Saturday, 18 June 2016
Got an early start at Rancho San Antonio, working on the purple star thistle area that I’ve been visiting since December. Found more, but there is less and less as time goes on.
At 8, met Tom and Ellen, and we three piled in a Midpen truck for a day of work on stinkwort (smells like camphor), bull thistle and poison hemlock.
We started by finding the Fremont’s bush mallow along Chamise trail, the only one on Midpen property. It had been mowed to the ground a year ago during brush clearing, and we wanted to help prevent the same from happening again this year. So we captured GPS coordinates, cleared the area around it by hand, and put up a number of red flags marked Do Not Brush! Ellen will notify the crew to avoid it.
On the way back later, we found a second bush mallow, which Tom had seen a couple years ago and which had then disappeared (under the wrath of the mower). So we also got its GPS coordinates, cleared the area around it, and marked it with flags.

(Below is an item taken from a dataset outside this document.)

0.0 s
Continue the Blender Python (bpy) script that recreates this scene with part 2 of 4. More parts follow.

Our first target was an area of old quarry tailings, with a flat that could have been a house site, and evidence of one or two old roads. Such open spaces, especially where water can form small ponds, are attractive to stinkwort, and indeed we found enough to be worth taking out.

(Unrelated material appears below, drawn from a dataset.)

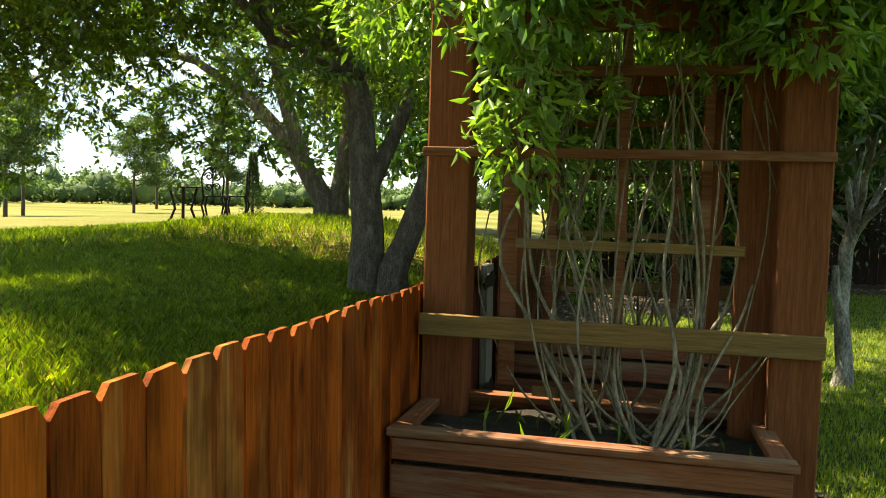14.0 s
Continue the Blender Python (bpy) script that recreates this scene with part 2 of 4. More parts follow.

Above and below, a form of buckwheat called wickerstem. There are a lot of wildflowers around, very pretty, but so small, most of them, that they’re easy to miss.
Here’s another, above and below, this one skunkweed. Guess what it smells like.

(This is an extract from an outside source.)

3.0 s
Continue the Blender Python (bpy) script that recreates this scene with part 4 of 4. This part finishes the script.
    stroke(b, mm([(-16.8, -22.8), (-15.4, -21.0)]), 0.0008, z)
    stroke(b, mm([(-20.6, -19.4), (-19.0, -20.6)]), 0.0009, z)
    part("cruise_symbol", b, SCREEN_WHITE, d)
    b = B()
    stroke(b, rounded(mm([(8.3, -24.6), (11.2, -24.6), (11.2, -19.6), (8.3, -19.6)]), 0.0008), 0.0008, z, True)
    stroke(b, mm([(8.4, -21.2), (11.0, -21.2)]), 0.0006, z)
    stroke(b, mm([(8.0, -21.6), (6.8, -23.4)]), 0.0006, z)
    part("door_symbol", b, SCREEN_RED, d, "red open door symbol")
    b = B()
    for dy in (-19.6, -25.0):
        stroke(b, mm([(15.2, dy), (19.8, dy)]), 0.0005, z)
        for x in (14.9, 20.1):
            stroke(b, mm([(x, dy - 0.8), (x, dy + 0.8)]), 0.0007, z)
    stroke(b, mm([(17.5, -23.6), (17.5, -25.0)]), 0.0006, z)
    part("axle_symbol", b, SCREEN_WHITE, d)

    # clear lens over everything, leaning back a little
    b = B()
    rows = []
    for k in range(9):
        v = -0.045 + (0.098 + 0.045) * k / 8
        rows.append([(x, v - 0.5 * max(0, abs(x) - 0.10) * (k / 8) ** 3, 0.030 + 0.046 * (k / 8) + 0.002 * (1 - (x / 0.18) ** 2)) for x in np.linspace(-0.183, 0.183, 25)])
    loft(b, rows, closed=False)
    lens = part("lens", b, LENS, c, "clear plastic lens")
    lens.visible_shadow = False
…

And this one, above and below, is Davy’s centaury.
These, and more, identified by Tom, who IMO knows damn near everything about the botany of the region.
In Rogue Valley, we parked the truck at successive locations and worked our way along, dealing with bull thistle and poison hemlock. Tom gets nauseated by the smell of poison hemlock, so he peeled off to work on yellow star thistle instead. As for me, I hadn’t worked on hemlock before, so it was an experiment. Seems to have turned out better for me than it did for Socrates.
(BTW: ARMS means advanced resource management steward, an important-sounding title granted to us volunteers who go around pulling weeds. I probably shouldn’t go through a TSA checkpoint wearing a tee-shirt that says I’m ARMed.)
Sunday, 19 June
Did a trail patrol at El Corte de Madera Creek open space preserve. Sunny day, lots of people out, mountain bikies mostly behaving themselves, which makes me happy because there are a lot of gnarly, steep, blind, single-track curves.
Redwoods and creeks are pretty much impossible to photograph. This does not even begin to do justice to the view of ECDM creek from the Virginia Mill bridge.